By revelation; under divine guidance. He did not go to seek direction from the apostles at Jerusalem.--Them which were of reputation. James, Peter, and John, are particularly mentioned, Galatians 2:9.
Titus is often alluded to by Paul in his Epistles, though he is not mentioned in the Acts. He appears, like Timothy, to have been made a convert through Paul's instrumentality, and both afterwards became efficient and devoted fellow-laborers with the apostle.--Neither Titus--was compelled; that is, he did not allow him to be compelled. Paul caused Timothy to be circumcised, (Acts 16:3,) his mother being a Jewess, but he would not allow Titus to be. He thus practised according to the principles which he always enjoined, yielding to Jewish feelings so far as it was proper to do so, and resisting only when resistance was necessary in vindication of the truth. The reason why he would not allow Titus to be made a Jew is stated in the Galatians 2:4,5.
We are to understand by this, not that such a division was officially made, giving Peter and Paul respectively the exclusive charge of the two great departments here referred to, but only that, in the course of divine providence, Paul had been led to preach more among the Gentile nations, and Peter more among the Jews. That the work of bringing the Gentiles into the kingdom of Christ was not wholly assigned to Paul, is evident from the fact that Peter was the instrument of their first admission. (Acts 10:1-48:)
The poor; the poor brethren in Judea. This charge Paul did not forget. He long afterwards raised contributions for them in Macedonia and Achaia. See 2 Corinthians 9:1-15: and note to v. 15.
From James; who was at Jerusalem.--Then which were of the circumcision; that those who had come from Jerusalem.

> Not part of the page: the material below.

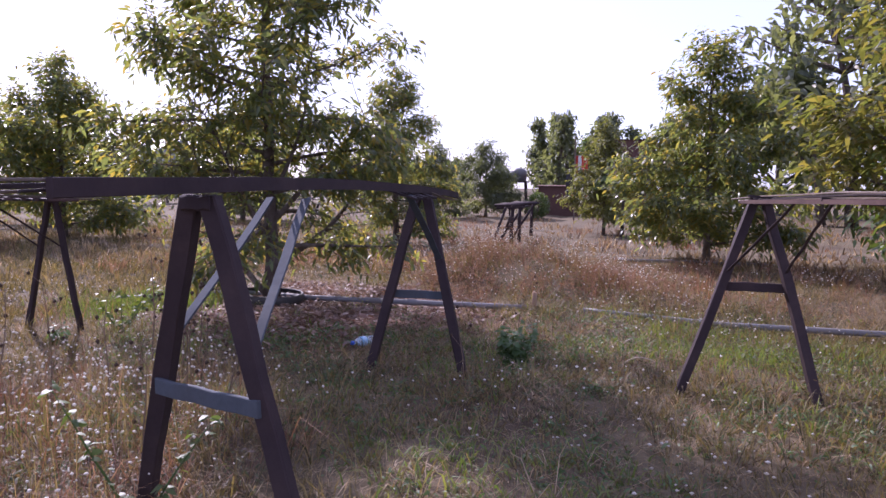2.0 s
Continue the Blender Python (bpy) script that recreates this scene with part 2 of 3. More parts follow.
def beam(p0, p1, w, d, side=(1, 0, 0), bevel=0.004, rough=0.003, cuts=5, bow=0.0):
    """A sawn timber from p0 to p1: w along side, d across it, slightly uneven, with softened edges."""
    p0, p1 = Vector(p0), Vector(p1)
    along = (p1 - p0).normalized()
    s = Vector(side)
    s = (s - along * s.dot(along)).normalized()
    n = along.cross(s)
    bm = bmesh.new()
    rings = []
    for i in range(cuts + 1):
        c = p0.lerp(p1, i / cuts) + Vector((0, 0, bow * 4 * (i / cuts) * (1 - i / cuts)))
        j = Vector((random.uniform(-1, 1), random.uniform(-1, 1), 0)) * rough
        rings.append([bm.verts.new(c + s * (a * w / 2 + j.x) + n * (b * d / 2 + j.y)) for a, b in ((-1, -1), (1, -1), (1, 1), (-1, 1))])
    for a, b in zip(rings, rings[1:]):
        for k in range(4):
            bm.faces.new((a[k], a[(k + 1) % 4], b[(k + 1) % 4], b[k]))
    bm.faces.new(rings[0][::-1])
    bm.faces.new(rings[-1])
    if bevel:
        long_edges = [e for e in bm.edges if abs((e.verts[0].co - e.verts[1].co).normalized().dot(along)) > 0.9]
        bmesh.ops.bevel(bm, geom=long_edges, offset=bevel, segments=1, affect="EDGES")
    bmesh.ops.recalc_face_normals(bm, faces=bm.faces)
    return bm


def tube(points, radii, sides=8, cap=True, knobbly=0.0):
    """Points and faces of a round, tapering stem along points."""
    verts, faces = [], []
    pts = [Vector(p) for p in points]
    for i, p in enumerate(pts):
        t = (pts[min(i + 1, len(pts) - 1)] - pts[max(i - 1, 0)]).normalized()
        u = t.orthogonal().normalized() if i == 0 else (u - t * u.dot(t)).normalized()
        v = t.cross(u)
        for k in range(sides):
            a = 2 * math.pi * k / sides
            r = radii[i] * (1 + random.uniform(-knobbly, knobbly))
            verts.append(p + (u * math.cos(a) + v * math.sin(a)) * r)
    for i in range(len(pts) - 1):
        for k in range(sides):
            a, b = i * sides + k, i * sides + (k + 1) % sides
            faces.append((a, b, b + sides, a + sides))
    if cap:
        faces += [tuple(range(sides))[::-1], tuple(range((len(pts) - 1) * sides, len(pts) * sides))]
    return verts, faces


class Heap:
    """Gathers points and faces of several stems into one mesh."""

    def __init__(self):
        self.verts, self.faces = [], []

    def add(self, pair):
        n = len(self.verts)
        self.verts += pair[0]
        self.faces += [tuple(i + n for i in f) for f in pair[1]]
        return self


# ---- ground ----
T1 = Vector((-1.99, 8.47))


def hump(x, y):
    """A long low bank of soil behind the pipe, running slantwise."""
    u, v = (x - 0.55) * 0.8 - (y - 11.0) * 0.6, (x - 0.55) * 0.6 + (y - 11.0) * 0.8
    return np.exp(-(u ** 2 / 3.6 + v ** 2 / 0.95))


def lift(x, y):
    """Height of the ground: a mound round the near tree, soft humps, and a slow rise far away."""
    x, y = np.asarray(x, float), np.asarray(y, float)
    r2 = (x - T1.x) ** 2 + (y - T1.y) ** 2
    z = 0.085 * np.exp(-r2 / 1.6) + 0.37 * hump(x, y)
    z += 0.018 * (np.sin(1.7 * x + 0.6 * y) + np.sin(2.3 * y - 1.1 * x + 2)) + 0.012 * np.sin(5.1 * x + 3.3) * np.sin(4.3 * y)
    z += 0.03 * np.sin(3.1 * x + 1.7 * y) * np.sin(2.7 * y - 1.3 * x + 0.5) * np.clip(np.sqrt(r2) / 2 - 0.7, 0, 1)
    far = np.hypot(x - 1, y - 5)
    return z + 0.006 * np.clip(far - 40, 0, 60) - 0.02


def at_ground(x, y, up=0.0):
    return Vector((x, y, float(lift(x, y)) + up))


def spread(lo, hi, step, grow, end):
    a = list(np.arange(lo, hi + 1e-6, step))
    d = step
    while a[-1] < end:
        d *= grow
        a.append(a[-1] + d)
    d, b = step, [a[0]]
    while b[-1] > -end:
        d *= grow
        b.append(b[-1] - d)
    return np.array(b[:0:-1] + a)


gx, gy = spread(-8, 8, 0.14, 1.25, 1600), spread(0, 16, 0.14, 1.25, 1600)
GX, GY = np.meshgrid(gx, gy)
GZ = lift(GX, GY) + 0.012 * np.random.rand(*GX.shape)
nx, ny = len(gx), len(gy)
idx = np.arange(nx * ny).reshape(ny, nx)
q = np.stack([idx[:-1, :-1], idx[:-1, 1:], idx[1:, 1:], idx[1:, :-1]], -1).reshape(-1, 4)
tris = np.concatenate([q[:, [0, 1, 2]], q[:, [0, 2, 3]]])
ground = new("ground", fast_mesh("ground", np.stack([GX, GY, GZ], -1).reshape(-1, 3), tris, SOIL))
tagged(ground, "dry brown orchard soil under grass and fallen leaves", "ground", kind="structure")
ground.data.polygons.foreach_set("use_smooth", [True] * len(ground.data.polygons))


# ---- trees ----
def leaf_arrays(bases, ways, length, width, fold=0.25, droop=0.3):
    """Pointed leaves with a raised rib: four triangles each, from base points and directions."""
    n = len(bases)
    ways = ways / np.linalg.norm(ways, axis=1, keepdims=True)
    upish = np.random.normal(0, 0.45, (n, 3)) + (0, 0, 1)
    side = np.cross(ways, upish)
    side /= np.linalg.norm(side, axis=1, keepdims=True)
    nor = np.cross(side, ways)
    L, W = length[:, None], width[:, None]
    low, high, sink = bases + ways * L * 0.33, bases + ways * L * 0.7, np.array((0, 0, 1)) * L * droop
    v = np.stack([bases, low - side * W * 0.46 + nor * W * fold, low + side * W * 0.5 + nor * W * fold * 0.3, high - side * W * 0.38 + nor * W * fold * 0.5 - sink * 0.2, high + side * W * 0.36 - sink * 0.25,
                  bases + ways * L - sink * 0.6], 1)
    t = np.array([(0, 1, 2), (1, 3, 4), (1, 4, 2), (3, 5, 4)])
    return v.reshape(-1, 3), (np.arange(n)[:, None, None] * 6 + t).reshape(-1, 3)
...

Walked not uprightly; did not act honestly and openly. Some suppose that Paul's address to Peter ends with this verse; others regard it as extending to the end of the chapter.
Is--Christ the Minister of sin? does the gospel promote and encourage sin? The apostle here distresses from his main subject of discussion to answer this objection.
If I build again, &c.; if I return again to the sins which I had abandoned. The argument would seem to be that, although the Christian depends on faith in Christ, and not on legal observances, for salvation, yet he fully renounces all sin when he unites himself to Christ, and the guilt and the responsibility are altogether his own, if he return to sin again.
Christ liveth in me; Christ supplies me with that spiritual life, which both disposes and enables me to keep the divine law; thus showing that he is not the minister of sin. (Galatians 2:17.)